→ Task
Retype nothing but the lines from the start of the material up to and including the line with "return np.stack((u, y". Pictures don't belong in the copy.

→ Data segment
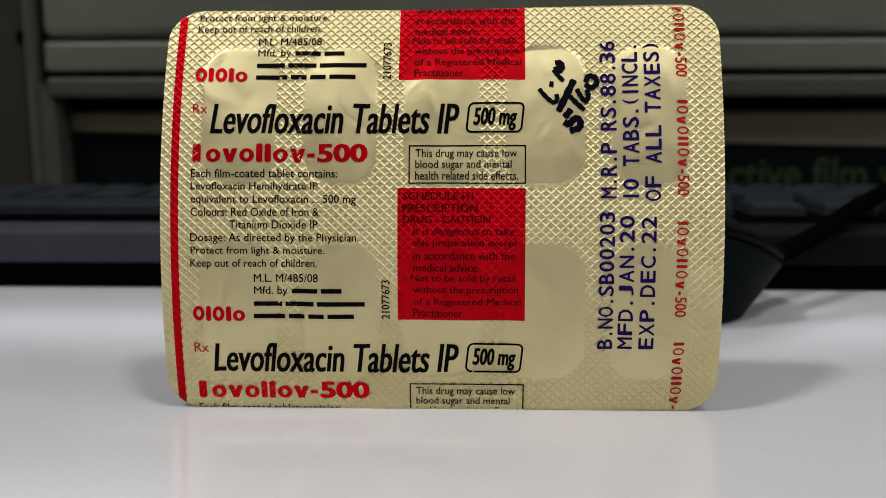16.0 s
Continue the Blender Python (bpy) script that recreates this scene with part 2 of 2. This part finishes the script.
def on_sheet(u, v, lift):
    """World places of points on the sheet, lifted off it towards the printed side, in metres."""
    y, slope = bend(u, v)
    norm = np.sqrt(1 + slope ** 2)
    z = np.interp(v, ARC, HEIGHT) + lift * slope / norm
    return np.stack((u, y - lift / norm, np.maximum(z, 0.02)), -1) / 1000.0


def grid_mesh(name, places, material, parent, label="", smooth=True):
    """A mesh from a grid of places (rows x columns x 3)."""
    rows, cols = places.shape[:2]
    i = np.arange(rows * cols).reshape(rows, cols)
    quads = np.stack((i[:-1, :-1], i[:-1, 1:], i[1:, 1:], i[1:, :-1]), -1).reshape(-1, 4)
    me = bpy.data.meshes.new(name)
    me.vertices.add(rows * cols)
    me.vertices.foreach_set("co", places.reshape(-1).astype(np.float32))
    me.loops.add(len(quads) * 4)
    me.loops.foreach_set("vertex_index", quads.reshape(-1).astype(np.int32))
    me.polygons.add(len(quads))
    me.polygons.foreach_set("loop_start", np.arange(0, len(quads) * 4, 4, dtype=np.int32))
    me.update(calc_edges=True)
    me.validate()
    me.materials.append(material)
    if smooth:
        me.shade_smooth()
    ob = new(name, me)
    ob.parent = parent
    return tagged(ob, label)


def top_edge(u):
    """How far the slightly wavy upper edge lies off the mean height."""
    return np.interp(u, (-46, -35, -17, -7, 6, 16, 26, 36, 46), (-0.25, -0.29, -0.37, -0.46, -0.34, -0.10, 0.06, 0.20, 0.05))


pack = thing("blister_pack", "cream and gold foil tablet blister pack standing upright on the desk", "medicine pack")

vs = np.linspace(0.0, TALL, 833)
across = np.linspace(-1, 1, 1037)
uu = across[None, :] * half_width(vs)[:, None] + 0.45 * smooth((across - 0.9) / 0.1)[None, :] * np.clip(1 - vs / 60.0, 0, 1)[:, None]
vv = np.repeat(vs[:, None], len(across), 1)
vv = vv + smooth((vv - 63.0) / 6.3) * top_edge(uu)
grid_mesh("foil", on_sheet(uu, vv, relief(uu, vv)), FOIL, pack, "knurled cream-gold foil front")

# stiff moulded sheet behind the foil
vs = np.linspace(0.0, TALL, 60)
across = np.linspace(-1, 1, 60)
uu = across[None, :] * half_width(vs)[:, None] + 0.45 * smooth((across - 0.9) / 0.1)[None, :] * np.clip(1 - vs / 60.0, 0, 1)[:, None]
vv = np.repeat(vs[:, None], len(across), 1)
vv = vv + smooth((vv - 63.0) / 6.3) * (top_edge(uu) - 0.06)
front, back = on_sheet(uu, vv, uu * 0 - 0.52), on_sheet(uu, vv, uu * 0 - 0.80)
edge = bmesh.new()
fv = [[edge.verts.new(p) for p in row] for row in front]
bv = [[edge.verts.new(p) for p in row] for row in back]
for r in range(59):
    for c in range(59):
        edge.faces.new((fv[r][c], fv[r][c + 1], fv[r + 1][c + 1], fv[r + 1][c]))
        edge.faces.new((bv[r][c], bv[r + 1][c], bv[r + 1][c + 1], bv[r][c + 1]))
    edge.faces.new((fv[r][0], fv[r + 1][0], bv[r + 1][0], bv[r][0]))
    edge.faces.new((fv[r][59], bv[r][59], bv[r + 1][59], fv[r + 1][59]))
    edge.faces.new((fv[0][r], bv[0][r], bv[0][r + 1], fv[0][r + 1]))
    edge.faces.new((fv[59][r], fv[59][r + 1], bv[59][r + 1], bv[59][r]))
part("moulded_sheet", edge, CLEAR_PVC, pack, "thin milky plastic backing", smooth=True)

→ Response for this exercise
16.0 s
Continue the Blender Python (bpy) script that recreates this scene with part 2 of 2. This part finishes the script.
def on_sheet(u, v, lift):
    """World places of points on the sheet, lifted off it towards the printed side, in metres."""
    y, slope = bend(u, v)
    norm = np.sqrt(1 + slope ** 2)
    z = np.interp(v, ARC, HEIGHT) + lift * slope / norm
    return np.stack((u, y - lift / norm, np.maximum(z, 0.02)), -1) / 1000.0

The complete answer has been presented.